- [DATA SHOWN]:
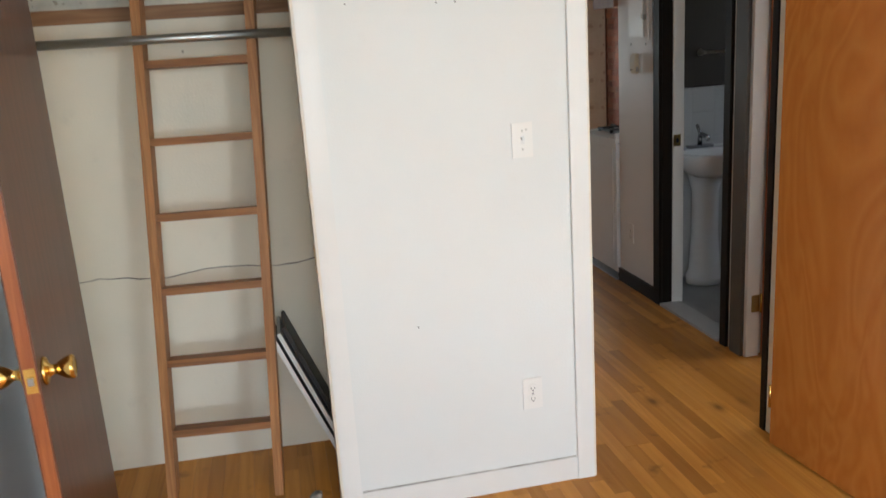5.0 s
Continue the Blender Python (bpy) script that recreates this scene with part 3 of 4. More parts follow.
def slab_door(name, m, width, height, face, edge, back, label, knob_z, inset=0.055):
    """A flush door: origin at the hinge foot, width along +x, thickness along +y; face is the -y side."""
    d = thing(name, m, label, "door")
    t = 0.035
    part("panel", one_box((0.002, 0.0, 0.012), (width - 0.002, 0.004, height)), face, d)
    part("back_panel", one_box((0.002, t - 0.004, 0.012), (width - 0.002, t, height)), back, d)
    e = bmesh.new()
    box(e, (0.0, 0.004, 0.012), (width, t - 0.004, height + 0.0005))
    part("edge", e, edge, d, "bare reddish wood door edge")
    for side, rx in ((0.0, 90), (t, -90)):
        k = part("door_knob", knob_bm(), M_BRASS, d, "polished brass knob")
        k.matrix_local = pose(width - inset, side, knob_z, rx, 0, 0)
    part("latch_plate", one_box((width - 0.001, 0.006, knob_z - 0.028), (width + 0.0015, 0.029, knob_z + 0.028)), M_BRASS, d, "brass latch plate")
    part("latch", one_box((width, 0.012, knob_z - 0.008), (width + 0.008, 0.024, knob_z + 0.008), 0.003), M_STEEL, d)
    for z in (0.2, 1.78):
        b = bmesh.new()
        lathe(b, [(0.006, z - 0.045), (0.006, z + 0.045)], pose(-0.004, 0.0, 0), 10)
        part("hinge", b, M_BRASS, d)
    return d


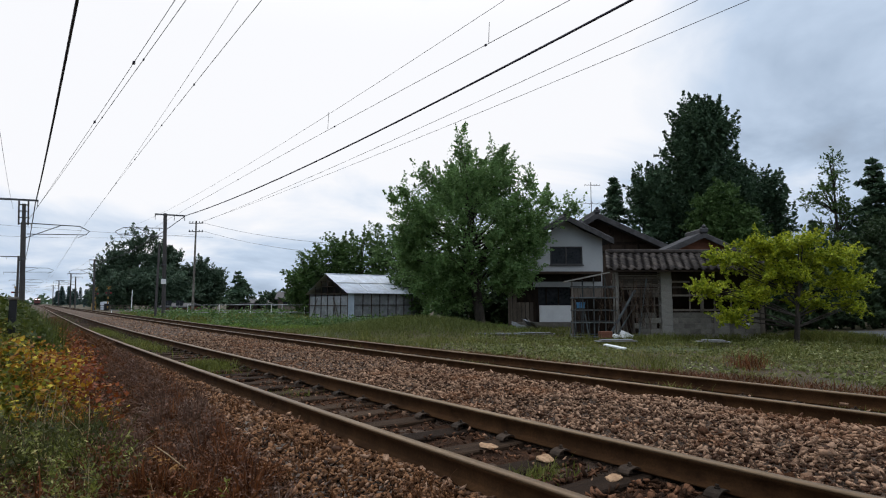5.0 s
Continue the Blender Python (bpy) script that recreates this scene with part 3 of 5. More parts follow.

- [YOUR OBJECTIVE]:
Omit every image. Quote each record exactly.

- [ANSWER TO THIS TASK]:
5.0 s
Continue the Blender Python (bpy) script that recreates this scene with part 3 of 4. More parts follow.
def slab_door(name, m, width, height, face, edge, back, label, knob_z, inset=0.055):
    """A flush door: origin at the hinge foot, width along +x, thickness along +y; face is the -y side."""
    d = thing(name, m, label, "door")
    t = 0.035
    part("panel", one_box((0.002, 0.0, 0.012), (width - 0.002, 0.004, height)), face, d)
    part("back_panel", one_box((0.002, t - 0.004, 0.012), (width - 0.002, t, height)), back, d)
    e = bmesh.new()
    box(e, (0.0, 0.004, 0.012), (width, t - 0.004, height + 0.0005))
    part("edge", e, edge, d, "bare reddish wood door edge")
    for side, rx in ((0.0, 90), (t, -90)):
        k = part("door_knob", knob_bm(), M_BRASS, d, "polished brass knob")
        k.matrix_local = pose(width - inset, side, knob_z, rx, 0, 0)
    part("latch_plate", one_box((width - 0.001, 0.006, knob_z - 0.028), (width + 0.0015, 0.029, knob_z + 0.028)), M_BRASS, d, "brass latch plate")
    part("latch", one_box((width, 0.012, knob_z - 0.008), (width + 0.008, 0.024, knob_z + 0.008), 0.003), M_STEEL, d)
    for z in (0.2, 1.78):
        b = bmesh.new()
        lathe(b, [(0.006, z - 0.045), (0.006, z + 0.045)], pose(-0.004, 0.0, 0), 10)
        part("hinge", b, M_BRASS, d)
    return d


5.0 s
Continue the Blender Python (bpy) script that recreates this scene with part 3 of 5. More parts follow.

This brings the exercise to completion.